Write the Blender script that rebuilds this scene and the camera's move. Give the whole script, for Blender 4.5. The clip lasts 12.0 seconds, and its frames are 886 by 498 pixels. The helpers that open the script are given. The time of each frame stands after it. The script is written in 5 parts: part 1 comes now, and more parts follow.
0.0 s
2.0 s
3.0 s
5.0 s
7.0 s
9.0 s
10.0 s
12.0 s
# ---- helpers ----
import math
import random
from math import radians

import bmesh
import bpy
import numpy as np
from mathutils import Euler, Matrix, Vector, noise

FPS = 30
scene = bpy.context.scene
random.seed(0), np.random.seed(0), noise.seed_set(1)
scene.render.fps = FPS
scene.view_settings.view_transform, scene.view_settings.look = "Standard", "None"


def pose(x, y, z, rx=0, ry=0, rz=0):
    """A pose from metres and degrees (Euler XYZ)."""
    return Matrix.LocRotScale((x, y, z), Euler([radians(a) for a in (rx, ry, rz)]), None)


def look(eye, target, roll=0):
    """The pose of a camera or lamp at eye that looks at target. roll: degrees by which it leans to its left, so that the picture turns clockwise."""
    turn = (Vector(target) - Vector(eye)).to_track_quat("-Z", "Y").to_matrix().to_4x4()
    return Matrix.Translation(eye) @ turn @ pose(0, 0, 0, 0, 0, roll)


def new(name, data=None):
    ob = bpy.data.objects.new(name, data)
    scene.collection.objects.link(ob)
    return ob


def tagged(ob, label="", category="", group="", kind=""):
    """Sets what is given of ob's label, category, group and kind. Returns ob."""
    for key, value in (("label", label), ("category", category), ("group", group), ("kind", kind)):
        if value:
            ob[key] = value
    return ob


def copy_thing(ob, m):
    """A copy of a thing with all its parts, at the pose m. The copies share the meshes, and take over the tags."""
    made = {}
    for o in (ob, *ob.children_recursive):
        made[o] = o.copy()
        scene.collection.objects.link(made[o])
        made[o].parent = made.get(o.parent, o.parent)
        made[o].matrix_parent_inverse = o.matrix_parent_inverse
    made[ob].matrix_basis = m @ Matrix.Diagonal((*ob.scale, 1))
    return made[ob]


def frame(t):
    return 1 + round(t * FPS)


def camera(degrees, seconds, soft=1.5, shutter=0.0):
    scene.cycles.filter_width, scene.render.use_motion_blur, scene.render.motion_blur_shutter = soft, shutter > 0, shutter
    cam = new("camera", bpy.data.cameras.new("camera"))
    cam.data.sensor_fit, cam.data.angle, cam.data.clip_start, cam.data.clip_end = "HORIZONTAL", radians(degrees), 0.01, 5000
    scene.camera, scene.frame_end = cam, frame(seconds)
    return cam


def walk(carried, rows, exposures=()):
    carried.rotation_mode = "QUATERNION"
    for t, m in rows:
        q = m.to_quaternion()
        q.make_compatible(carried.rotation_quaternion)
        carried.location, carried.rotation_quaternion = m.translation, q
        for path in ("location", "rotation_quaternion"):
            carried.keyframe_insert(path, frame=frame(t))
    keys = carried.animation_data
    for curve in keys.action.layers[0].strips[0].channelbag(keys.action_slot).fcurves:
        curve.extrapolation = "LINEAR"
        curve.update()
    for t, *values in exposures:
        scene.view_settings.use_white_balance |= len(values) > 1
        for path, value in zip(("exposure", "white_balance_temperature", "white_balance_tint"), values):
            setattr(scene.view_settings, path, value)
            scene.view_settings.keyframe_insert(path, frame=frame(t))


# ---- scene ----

═══

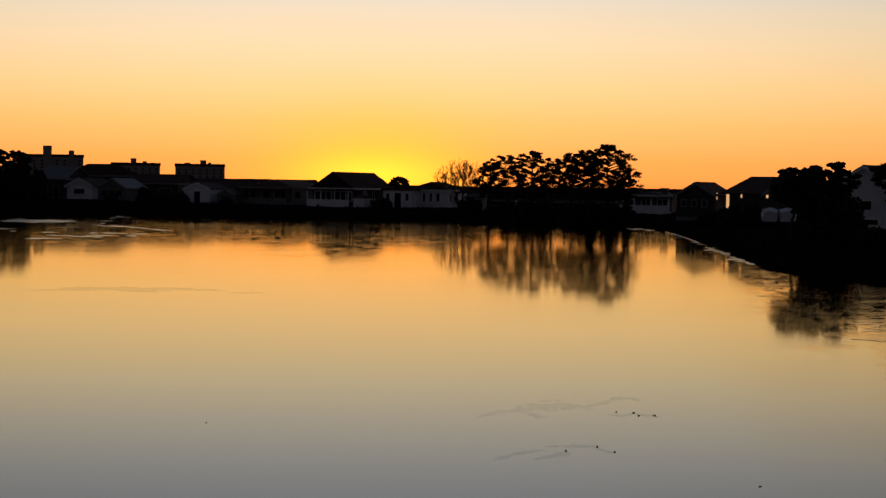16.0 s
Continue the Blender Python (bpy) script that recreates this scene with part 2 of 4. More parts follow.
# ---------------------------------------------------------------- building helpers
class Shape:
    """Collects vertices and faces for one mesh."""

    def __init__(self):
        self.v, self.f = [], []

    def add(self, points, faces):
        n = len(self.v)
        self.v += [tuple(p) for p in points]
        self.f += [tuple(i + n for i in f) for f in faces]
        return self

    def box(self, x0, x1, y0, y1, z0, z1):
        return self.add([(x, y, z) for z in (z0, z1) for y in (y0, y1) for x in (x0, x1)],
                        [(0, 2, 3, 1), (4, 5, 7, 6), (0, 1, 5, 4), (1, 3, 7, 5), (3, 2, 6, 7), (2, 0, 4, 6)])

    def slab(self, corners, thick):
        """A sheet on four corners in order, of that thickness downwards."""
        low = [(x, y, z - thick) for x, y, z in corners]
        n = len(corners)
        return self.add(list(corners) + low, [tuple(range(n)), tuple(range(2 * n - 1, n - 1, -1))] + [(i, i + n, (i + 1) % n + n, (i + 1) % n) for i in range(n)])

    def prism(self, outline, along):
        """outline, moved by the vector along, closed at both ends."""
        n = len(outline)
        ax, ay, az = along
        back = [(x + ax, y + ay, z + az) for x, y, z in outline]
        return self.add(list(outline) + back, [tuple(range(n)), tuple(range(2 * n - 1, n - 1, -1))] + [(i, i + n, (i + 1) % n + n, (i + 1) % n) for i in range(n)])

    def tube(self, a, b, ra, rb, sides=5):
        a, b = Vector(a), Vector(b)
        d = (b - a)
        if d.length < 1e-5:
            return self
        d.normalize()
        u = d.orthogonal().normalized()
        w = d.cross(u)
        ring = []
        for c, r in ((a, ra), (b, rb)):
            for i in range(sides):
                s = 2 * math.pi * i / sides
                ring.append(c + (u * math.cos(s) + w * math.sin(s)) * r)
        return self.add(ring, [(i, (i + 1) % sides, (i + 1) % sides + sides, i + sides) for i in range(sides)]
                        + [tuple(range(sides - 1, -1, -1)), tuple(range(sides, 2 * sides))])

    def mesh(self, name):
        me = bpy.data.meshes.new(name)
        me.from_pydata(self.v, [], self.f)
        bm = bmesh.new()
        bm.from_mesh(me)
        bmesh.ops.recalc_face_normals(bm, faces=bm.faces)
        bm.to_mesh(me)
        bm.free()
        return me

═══

In the listing above, find the line containing "Continue the Blender" and the line containing "return self.add(list(corners) +". Output them and every line between, exactly, and nothing else.

Continue the Blender Python (bpy) script that recreates this scene with part 2 of 4. More parts follow.
# ---------------------------------------------------------------- building helpers
class Shape:
    """Collects vertices and faces for one mesh."""

    def __init__(self):
        self.v, self.f = [], []

    def add(self, points, faces):
        n = len(self.v)
        self.v += [tuple(p) for p in points]
        self.f += [tuple(i + n for i in f) for f in faces]
        return self

    def box(self, x0, x1, y0, y1, z0, z1):
        return self.add([(x, y, z) for z in (z0, z1) for y in (y0, y1) for x in (x0, x1)],
                        [(0, 2, 3, 1), (4, 5, 7, 6), (0, 1, 5, 4), (1, 3, 7, 5), (3, 2, 6, 7), (2, 0, 4, 6)])

    def slab(self, corners, thick):
        """A sheet on four corners in order, of that thickness downwards."""
        low = [(x, y, z - thick) for x, y, z in corners]
        n = len(corners)
        return self.add(list(corners) + low, [tuple(range(n)), tuple(range(2 * n - 1, n - 1, -1))] + [(i, i + n, (i + 1) % n + n, (i + 1) % n) for i in range(n)])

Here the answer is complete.